According to the handy dandy Philly.com calendar, there are quite a few events coming up, aren't there? I have no doubt that many people reading this are planning to make an appearance at an event or two. (Did someone say mini golf this weekend? Don't mind if I do… well, as long as the snow melts in time!)
If you're single, these events can not only serve to meet great people for work purposes, but they also may introduce you to some new love interests. It's important, though, when trying to meet people at these events, not to creep someone out when your real intention is to do just the opposite: turn that person on.
Here are a few examples of people not to be:
This person "swims" around the event, talking to no one and silently stalking everyone.
This person waits silently until you take a breath in the middle of a conversation about your dog or take a swig of your Cabernet Sauvignon to pounce on you and go in for the kill, in the form of dominating your attention.
This person, oblivious to the surroundings and the discussion already in progress, will simply charge into the conversation, not worrying who or what is in his or her path.
Much like the shark, this person doesn't talk to anyone all night. Instead, he or she simply sticks to the wall, observing but not actually entering any conversations.
Let's say someone catches your eye. We'll call her a 5'1 woman with wavy brown hair, green eyes, and freckles. You really want to talk to her, but she's engaged in a pretty in-depth conversation. (You know this because her hands are flailing around.) Rather than taking your social cues from Sea World or the Philadelphia Zoo, your best bet is to simply be social with everyone.
If the brunette beauty is all the way across the room, it's no big deal. Simply chat with someone who looks interesting near you, male or female.

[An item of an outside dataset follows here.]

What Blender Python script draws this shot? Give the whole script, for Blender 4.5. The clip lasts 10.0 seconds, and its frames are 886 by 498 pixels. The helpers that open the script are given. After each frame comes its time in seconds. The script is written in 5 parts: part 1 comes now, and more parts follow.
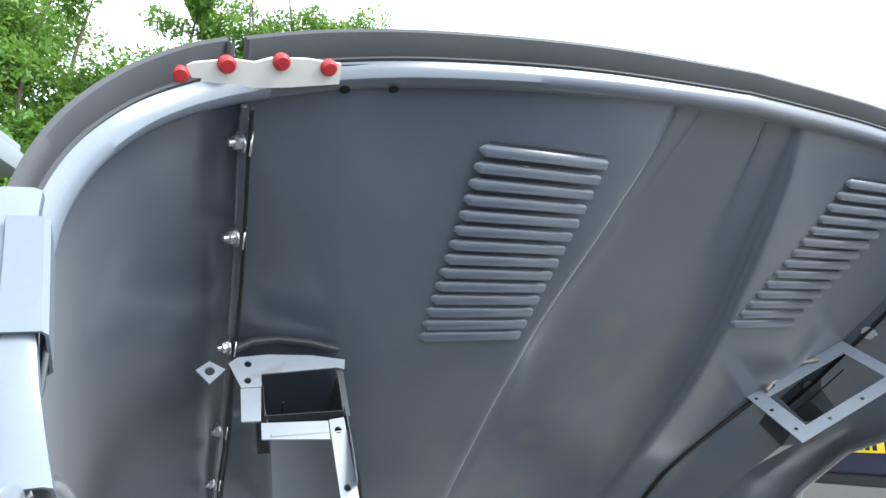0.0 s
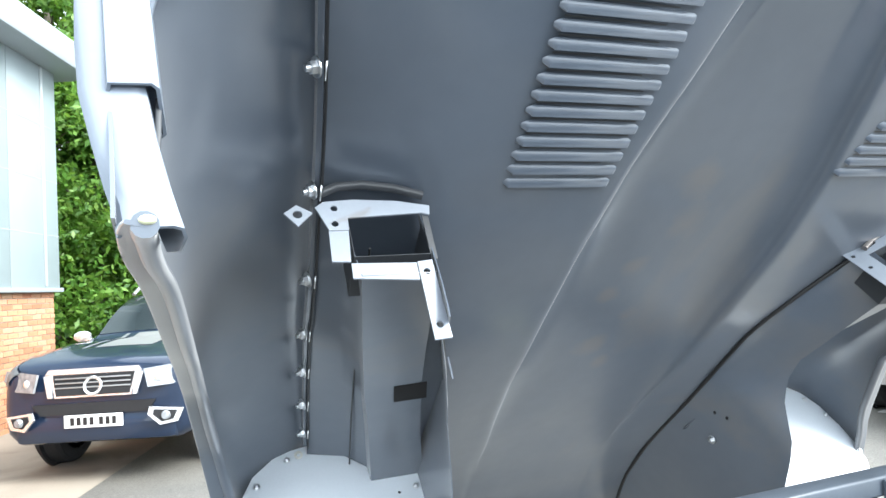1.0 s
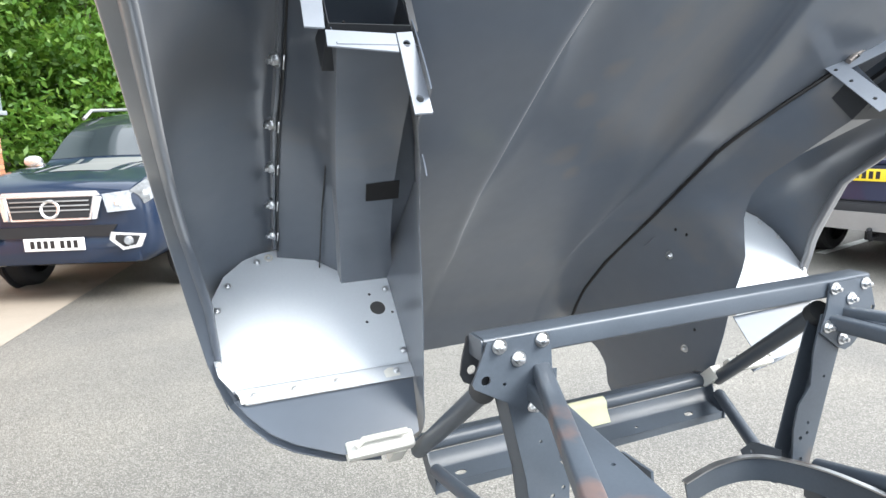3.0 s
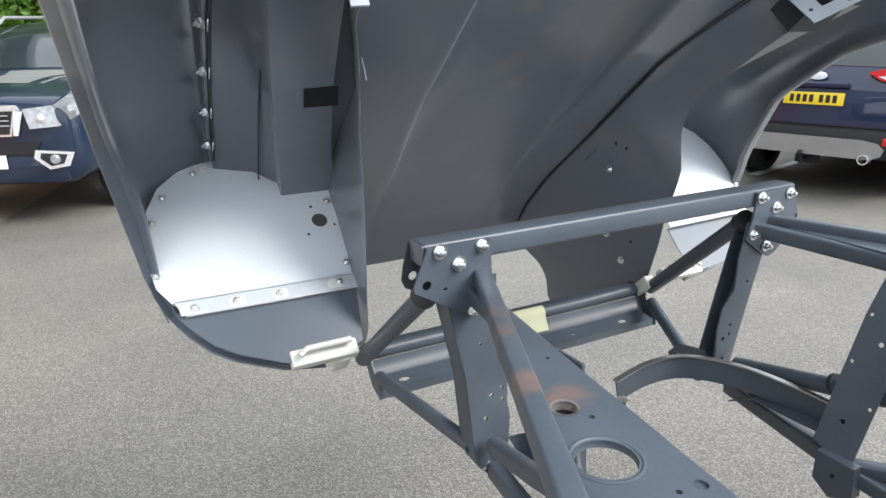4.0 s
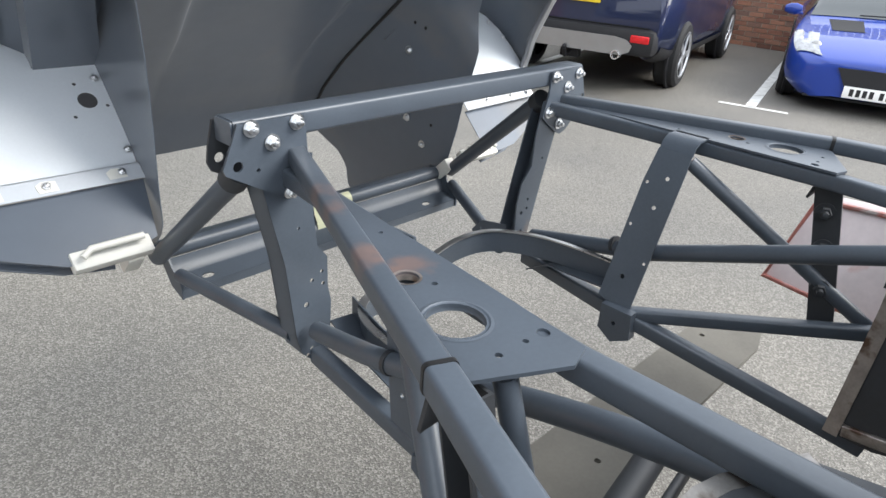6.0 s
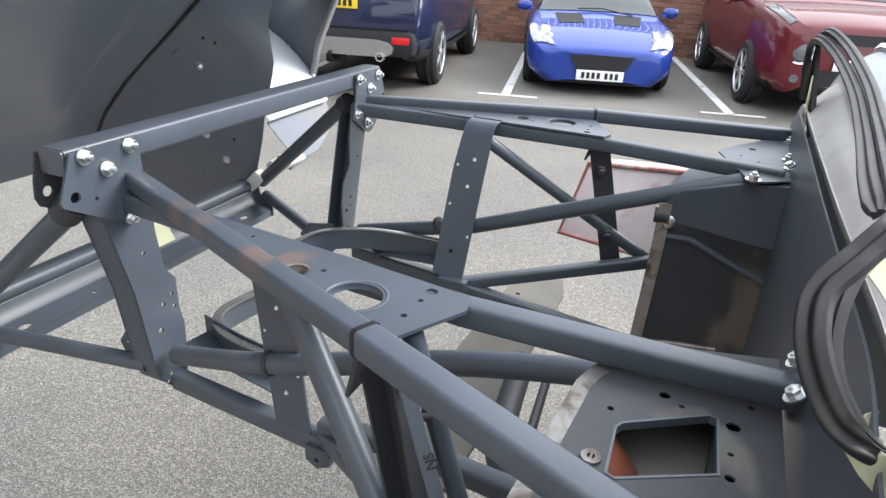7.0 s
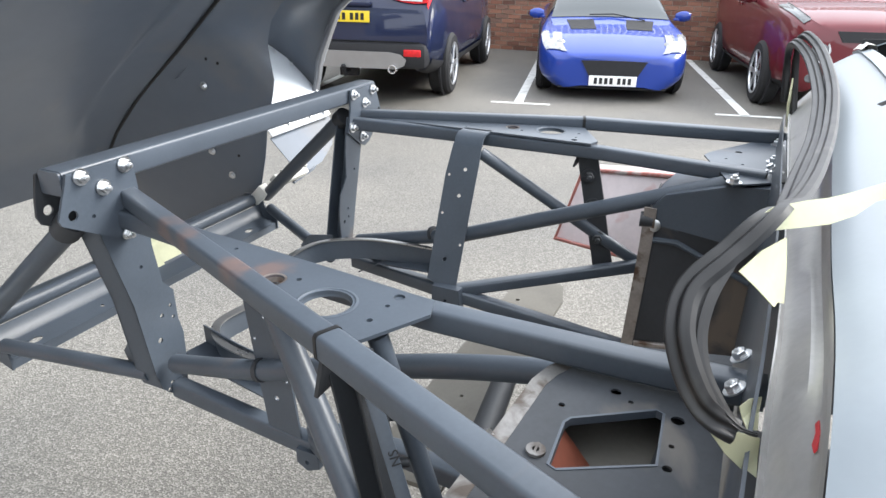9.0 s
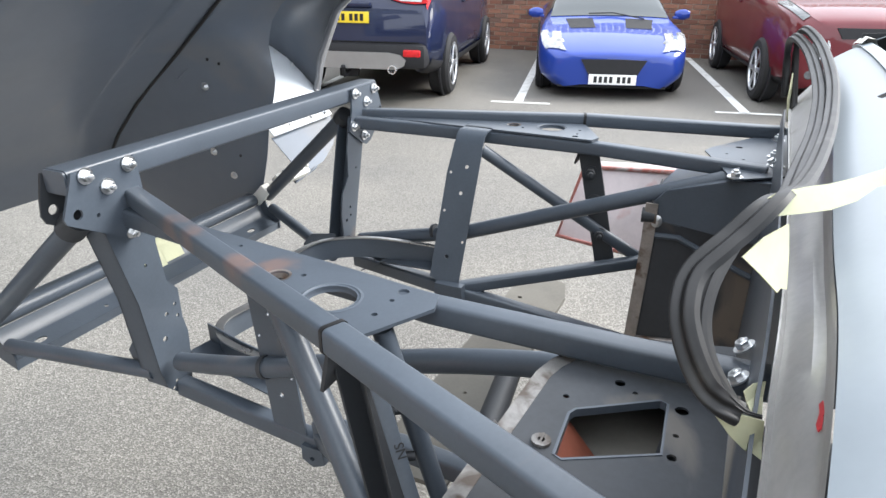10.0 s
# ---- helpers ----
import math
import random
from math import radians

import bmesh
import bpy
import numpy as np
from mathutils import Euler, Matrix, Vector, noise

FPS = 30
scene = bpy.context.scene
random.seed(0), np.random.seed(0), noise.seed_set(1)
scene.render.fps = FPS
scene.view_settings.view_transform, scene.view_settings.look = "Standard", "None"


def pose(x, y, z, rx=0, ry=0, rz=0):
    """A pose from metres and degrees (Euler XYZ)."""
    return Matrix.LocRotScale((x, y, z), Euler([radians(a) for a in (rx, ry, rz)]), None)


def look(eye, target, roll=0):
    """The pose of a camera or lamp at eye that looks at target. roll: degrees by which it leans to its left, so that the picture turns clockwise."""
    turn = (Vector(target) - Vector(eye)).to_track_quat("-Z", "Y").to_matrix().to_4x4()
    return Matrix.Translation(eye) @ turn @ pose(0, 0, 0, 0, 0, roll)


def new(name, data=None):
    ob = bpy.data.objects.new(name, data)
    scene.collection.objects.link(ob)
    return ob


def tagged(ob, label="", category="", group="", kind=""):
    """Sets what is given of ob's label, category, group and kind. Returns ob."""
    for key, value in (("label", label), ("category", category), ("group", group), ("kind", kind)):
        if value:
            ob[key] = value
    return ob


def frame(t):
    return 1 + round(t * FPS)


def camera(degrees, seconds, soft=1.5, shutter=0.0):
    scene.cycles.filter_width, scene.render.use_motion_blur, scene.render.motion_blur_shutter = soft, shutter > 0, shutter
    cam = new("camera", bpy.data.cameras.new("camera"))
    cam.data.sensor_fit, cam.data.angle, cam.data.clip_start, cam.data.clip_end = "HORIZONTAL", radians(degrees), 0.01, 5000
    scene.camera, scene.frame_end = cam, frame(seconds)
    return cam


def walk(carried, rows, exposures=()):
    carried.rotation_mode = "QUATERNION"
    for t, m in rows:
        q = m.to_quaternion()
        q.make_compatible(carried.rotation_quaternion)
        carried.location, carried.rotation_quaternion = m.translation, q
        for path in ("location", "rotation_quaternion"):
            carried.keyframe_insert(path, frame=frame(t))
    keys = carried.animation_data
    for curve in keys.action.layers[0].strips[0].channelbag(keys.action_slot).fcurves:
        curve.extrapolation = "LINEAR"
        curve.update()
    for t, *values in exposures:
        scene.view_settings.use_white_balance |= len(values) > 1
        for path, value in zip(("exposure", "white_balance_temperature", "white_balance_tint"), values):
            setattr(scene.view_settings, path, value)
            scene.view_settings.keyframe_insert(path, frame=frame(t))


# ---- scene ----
cam = camera(68.5, 10.0)
PATH = [
    (0, (-0.749, -0.853, 1.601), (0.104, 0.908, 2.016), -3.1),
    (0.5, (-0.759, -0.831, 1.577), (-0.007, 0.995, 1.89), -3.3),
    (1, (-0.769, -0.802, 1.539), (-0.081, 1.072, 1.651), -3.6),
    (1.5, (-0.78, -0.788, 1.505), (-0.087, 1.087, 1.423), -2.9),
    (2, (-0.782, -0.777, 1.487), (-0.036, 1.067, 1.284), -2.2),
    (2.5, (-0.783, -0.771, 1.478), (-0.027, 1.06, 1.2), -2.3),
    (4, (-0.777, -0.781, 1.443), (0.1, 0.911, 0.837), -0.9),
    (4.5, (-0.788, -0.763, 1.432), (0.303, 0.765, 0.743), 1.8),
    (5, (-0.797, -0.733, 1.414), (0.421, 0.648, 0.635), 4.1),
    (5.2, (-0.806, -0.733, 1.412), (0.484, 0.573, 0.617), 4.3),
    (6.3, (-0.804, -0.735, 1.407), (0.556, 0.408, 0.487), 3.1),
    (6.5, (-0.837, -0.73, 1.413), (0.593, 0.323, 0.494), 1.9),
    (7, (-0.923, -0.711, 1.413), (0.761, -0.026, 0.581), 2.9),
    (7.5, (-0.944, -0.747, 1.418), (0.774, -0.15, 0.586), 4.2),
    (8, (-0.939, -0.768, 1.416), (0.743, -0.088, 0.575), 1.9),
    (8.5, (-0.929, -0.774, 1.42), (0.739, -0.057, 0.58), 1.2),
    (9, (-0.928, -0.776, 1.427), (0.739, -0.025, 0.618), 0.8),
    (9.5, (-0.935, -0.779, 1.429), (0.744, -0.04, 0.634), 1.0),
    (10, (-0.935, -0.776, 1.423), (0.732, -0.022, 0.615), 0.3),
]
walk(cam, [(t, look(eye, target, roll)) for t, eye, target, roll in PATH],
     exposures=[(0, 1.0, 6100, 6), (0.5, 1.28, 6100, 6), (1, 1.65, 6150, 5), (1.5, 1.85, 6200, 6), (2.5, 1.65, 6300, 8), (4, 0.72, 6400, 9), (5, 0.57, 6400, 9), (6.5, 0.8, 6450, 10), (8, 1.0, 6400, 10), (10, 1.02, 6400, 10)])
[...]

This gesture does two things: 1) Makes you look friendly and inclusive (and perhaps you might really enjoy the conversation) and 2) Warms you up before you get to talk to your new crush. Before long, you will have made your way across the room without stalking, pouncing, charging, or cowering. Instead, you will have been that nice, normal person who knows how to converse with anyone. And when your time comes to talk with the target of your affection, you will have already talked to so many people that you won't appear to be trying too hard. This sounds much better than creepily watching her for two hours until she finally disengages from her conversation to use the restroom, doesn't it?
As a side note, if you're looking to end a conversation for some reason, don't simply walk away when you're done. Politely say something like, "I see someone over there I want to say hi to." And assuming you're taking this article's advice, that "someone" could be anyone!